Of course, the oppurtunity he has may be different from many others, only due to the fact that he is surrounded by loving and caring people, and has billions of dollars at his disposal. He still had to endure the hardship of his own quest, finding his inner fear, and transforming his fear into Power.
I think I see quite a few differences now that you talked about what you meant by mentioning him. Now it seems like it's night and day between me and him. I have no interest of rejoining society. Not that I've ever really been apart of it. I've already developed my inner self. I know what I like and don't like to put it simply. When there's not even a handful of things you like, it's not hard. I know there's a lot more to your inner self then that, but describing it in detail would take too long. Self-awareness is a trait I have in spades.
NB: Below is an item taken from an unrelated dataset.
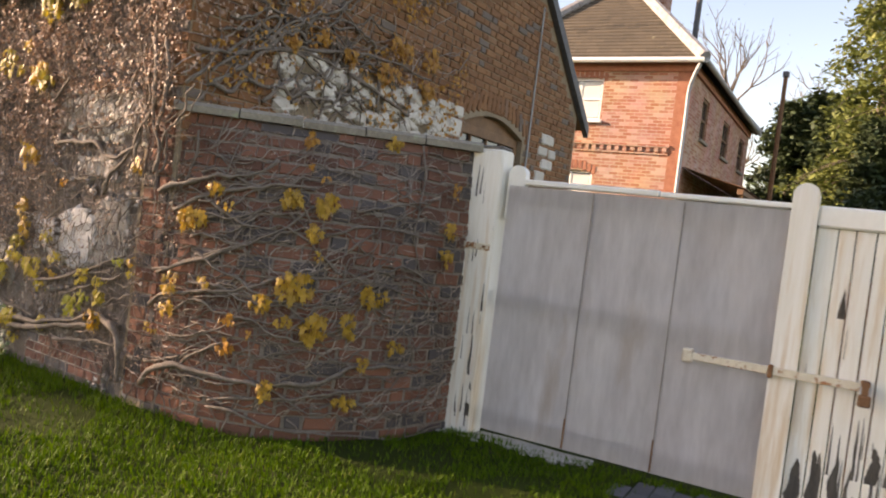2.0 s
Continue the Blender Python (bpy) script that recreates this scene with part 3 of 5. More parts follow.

He seems to have a lot of empathy. It sounds like he wants to help people. Schizoids lack empathy and I couldn't be happier about it. Sure it makes for a few awkward conversations here and there, but it just seems easier. Well I know that's not true. Schizoids do have emotions on a subconscious level. There's probably a few reasons why they don't surface for me at least. I've been repressing my emotions for years and I'm not sure how or what would happen if I just opened the flood gates. I'll paraphrase something someone said on another forum that will explain it better then I ever will.
"Schizoids are only schizoids because they're oversensitive individuals. This is essentially why the split occurs; to protect oneself from emotional damage."
He was referring to the split that happens between us and our social persona. When you're an overly sensitive person, you really can't handle emotions. I remember a few months ago when I felt jealousy for the first time. I was scared, angry and confused all at once. It took me weeks just to sort out what I felt and it why. To many people I'm sure they can do it naturally, I can't. Naturally it became second nature to repress every emotion to save myself any damage that might've been caused. We really can't handle our emotions at all and it can become a vicious cycle after awhile. We also lack the ability to process them as well. Regular people usually understand why they're irritated or mad, I really don't. A lot of work is required for me to think through emotions so I can find the root of them.
Back to the whole if I had a billion dollars things. He spends it to accomplish his dreams and to help people. I'd use that money to live a secluded life. I'd move to rural Japan since that's my dream. I'd pay people to bring me whatever supplies I'd need so I wouldn't have to deal with any thing like going to the grocery store. As long as it has really good internet and a stable internet connection, I'd be set. I'm sure I didn't explain things right, but it made since to me at least.